- _DIRECTIONS_:
Look below and pull out each line with the word "None".

- _GIVEN DATA_:
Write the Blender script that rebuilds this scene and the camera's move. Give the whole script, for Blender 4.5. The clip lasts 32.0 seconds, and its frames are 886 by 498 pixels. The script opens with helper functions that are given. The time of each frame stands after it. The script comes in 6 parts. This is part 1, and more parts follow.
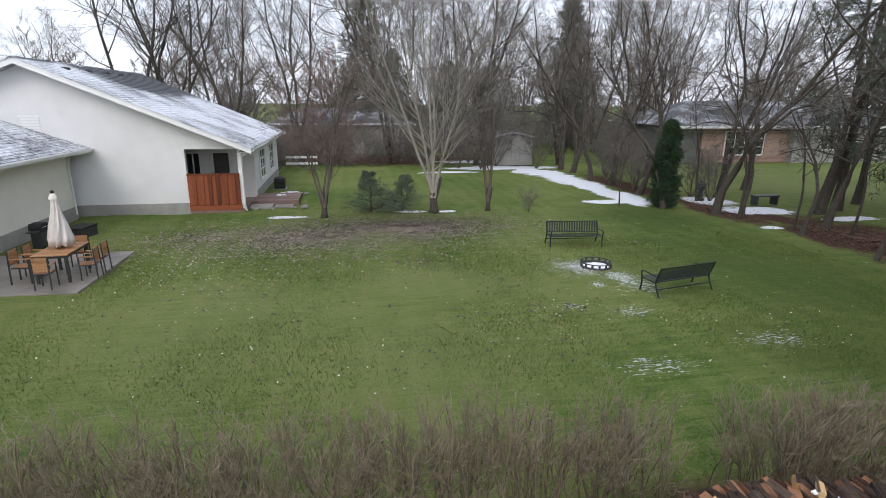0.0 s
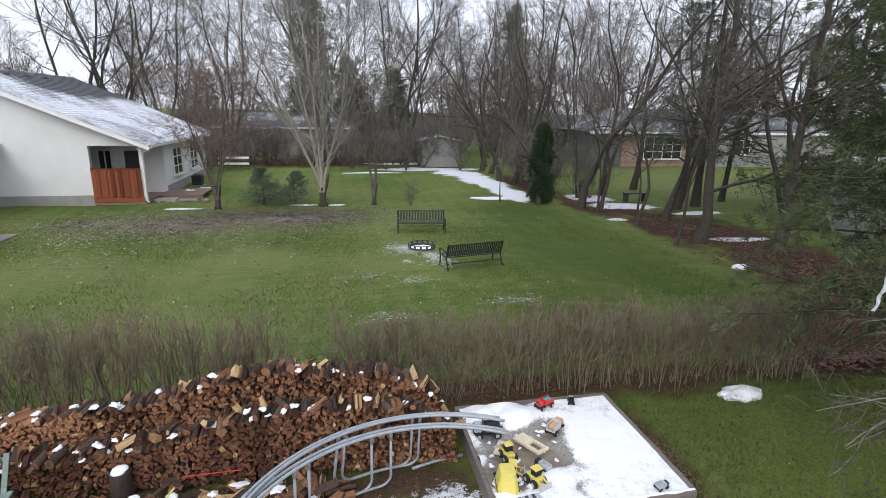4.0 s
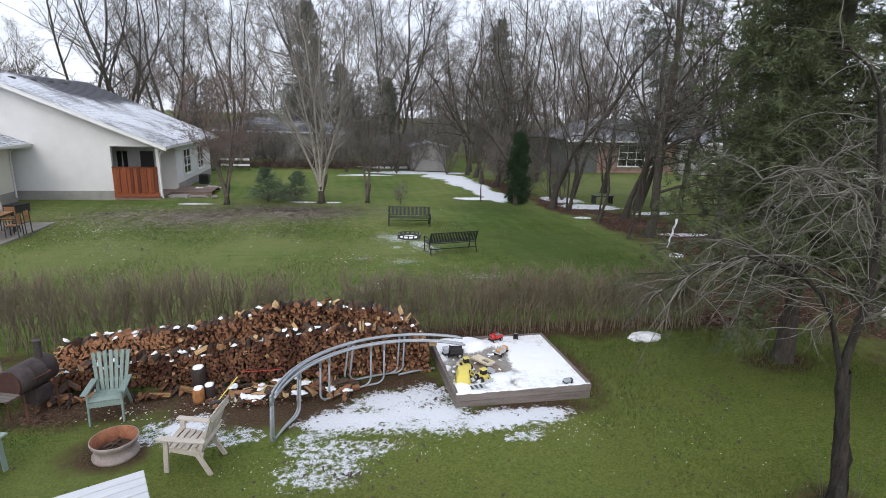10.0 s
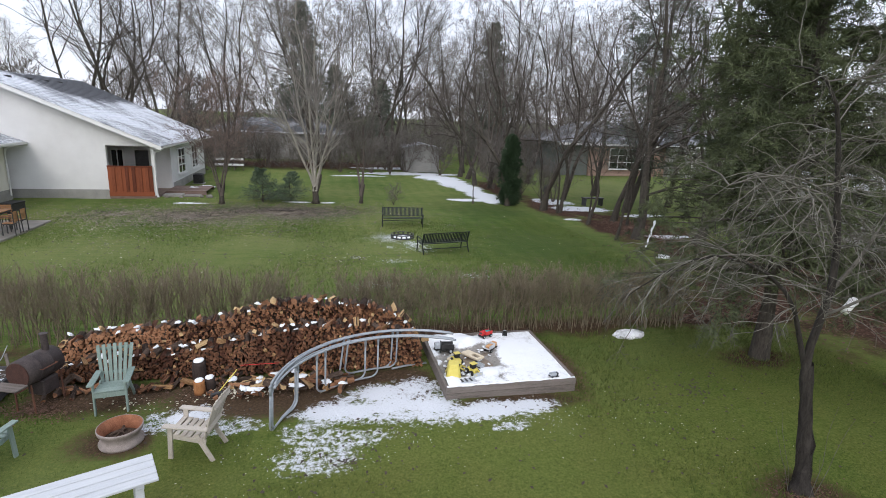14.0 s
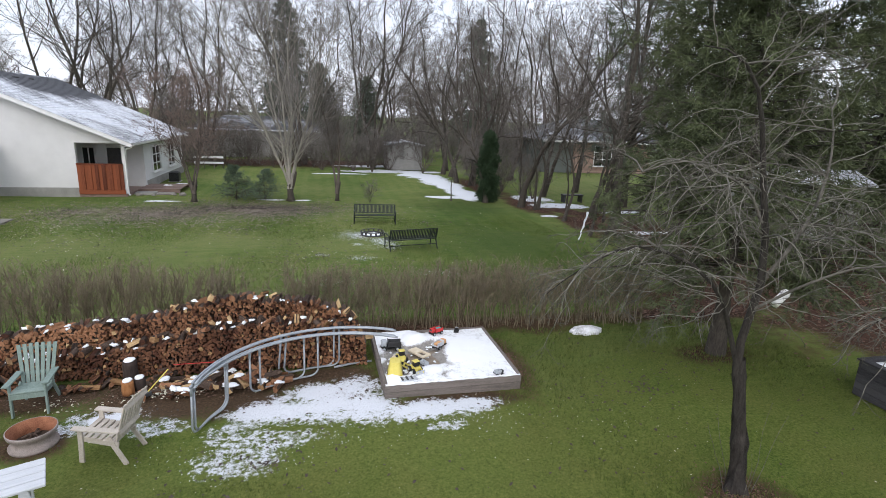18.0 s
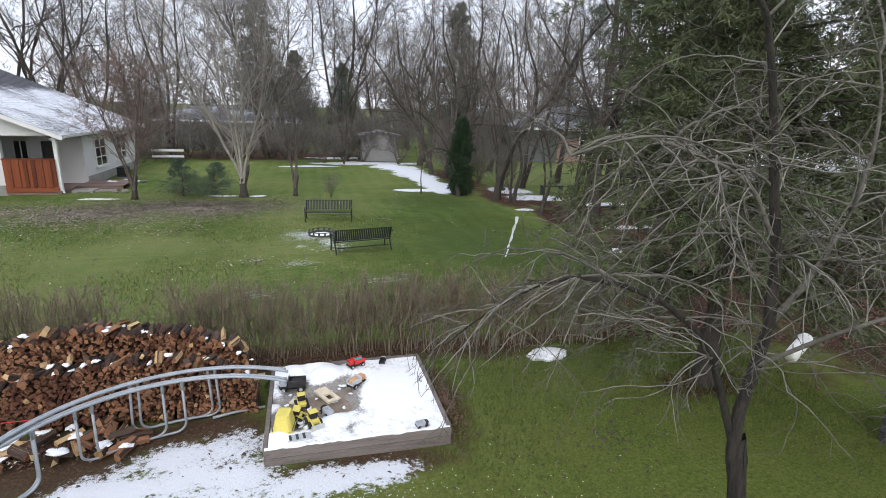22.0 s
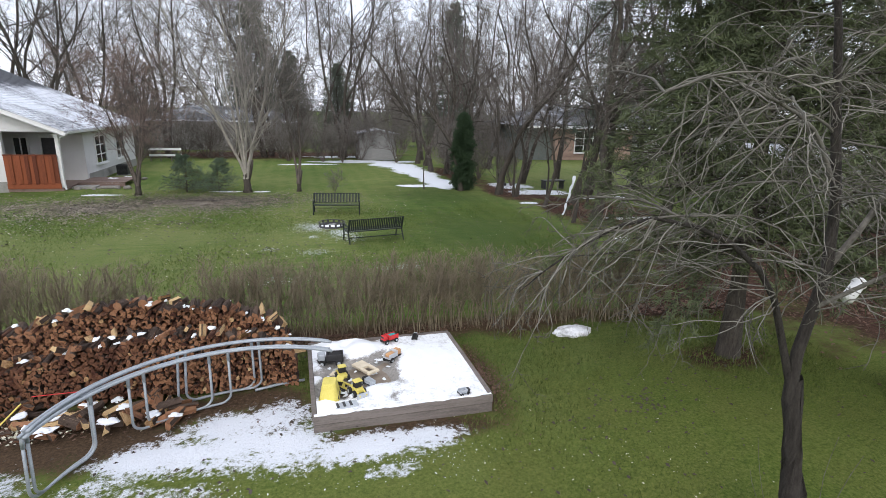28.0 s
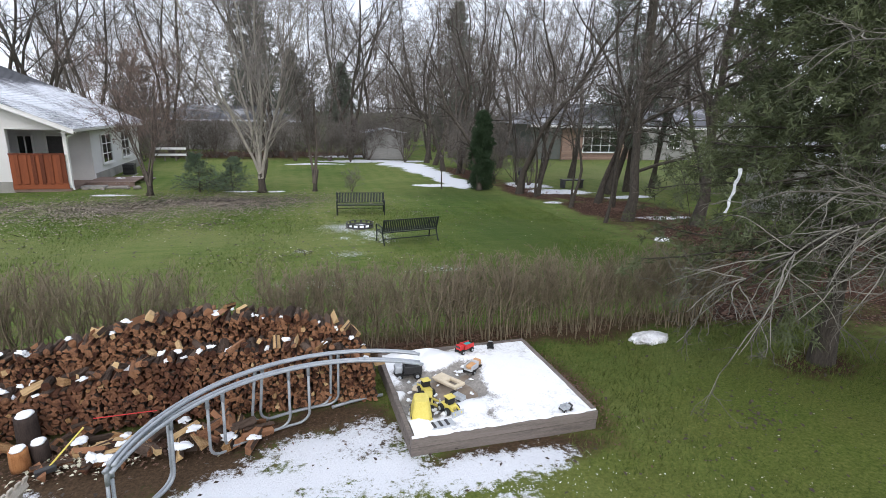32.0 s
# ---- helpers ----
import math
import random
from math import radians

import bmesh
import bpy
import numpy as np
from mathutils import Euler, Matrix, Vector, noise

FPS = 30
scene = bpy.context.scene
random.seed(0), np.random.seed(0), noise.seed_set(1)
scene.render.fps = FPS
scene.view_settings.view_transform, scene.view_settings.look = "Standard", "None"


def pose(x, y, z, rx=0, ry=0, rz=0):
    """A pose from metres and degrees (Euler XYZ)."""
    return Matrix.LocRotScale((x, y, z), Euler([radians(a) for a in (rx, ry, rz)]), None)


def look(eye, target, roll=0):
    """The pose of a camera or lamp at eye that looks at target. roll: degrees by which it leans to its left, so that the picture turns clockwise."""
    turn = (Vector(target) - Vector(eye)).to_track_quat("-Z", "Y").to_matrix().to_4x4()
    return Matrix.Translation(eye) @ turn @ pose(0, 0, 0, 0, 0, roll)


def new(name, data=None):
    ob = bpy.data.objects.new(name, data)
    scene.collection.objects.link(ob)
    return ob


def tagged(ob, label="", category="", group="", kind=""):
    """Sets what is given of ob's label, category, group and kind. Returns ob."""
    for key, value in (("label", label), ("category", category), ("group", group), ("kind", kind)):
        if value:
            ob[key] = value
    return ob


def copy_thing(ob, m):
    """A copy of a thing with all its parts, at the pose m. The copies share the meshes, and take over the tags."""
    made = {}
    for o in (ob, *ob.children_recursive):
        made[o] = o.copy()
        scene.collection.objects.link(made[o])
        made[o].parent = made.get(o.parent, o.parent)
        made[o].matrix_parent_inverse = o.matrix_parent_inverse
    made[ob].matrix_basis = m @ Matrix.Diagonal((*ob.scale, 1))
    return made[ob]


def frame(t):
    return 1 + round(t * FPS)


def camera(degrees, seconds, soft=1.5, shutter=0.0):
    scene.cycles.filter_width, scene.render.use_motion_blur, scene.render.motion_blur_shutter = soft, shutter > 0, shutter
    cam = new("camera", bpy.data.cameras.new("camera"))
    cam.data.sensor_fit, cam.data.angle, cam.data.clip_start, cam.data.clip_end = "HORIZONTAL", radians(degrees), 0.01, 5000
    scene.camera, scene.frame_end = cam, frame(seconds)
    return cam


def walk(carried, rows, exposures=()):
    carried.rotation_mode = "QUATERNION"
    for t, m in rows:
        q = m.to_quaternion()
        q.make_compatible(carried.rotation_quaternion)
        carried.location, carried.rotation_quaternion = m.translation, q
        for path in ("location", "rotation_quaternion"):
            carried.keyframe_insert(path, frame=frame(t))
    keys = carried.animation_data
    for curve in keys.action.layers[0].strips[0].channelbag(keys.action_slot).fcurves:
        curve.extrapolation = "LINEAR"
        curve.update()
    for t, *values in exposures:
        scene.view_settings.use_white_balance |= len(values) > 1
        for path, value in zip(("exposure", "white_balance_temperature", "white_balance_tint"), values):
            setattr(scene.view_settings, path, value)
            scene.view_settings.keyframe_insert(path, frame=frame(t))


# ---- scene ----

- _EXERCISE RESULT_:
scene.view_settings.view_transform, scene.view_settings.look = "Standard", "None"
    return Matrix.LocRotScale((x, y, z), Euler([radians(a) for a in (rx, ry, rz)]), None)
def new(name, data=None):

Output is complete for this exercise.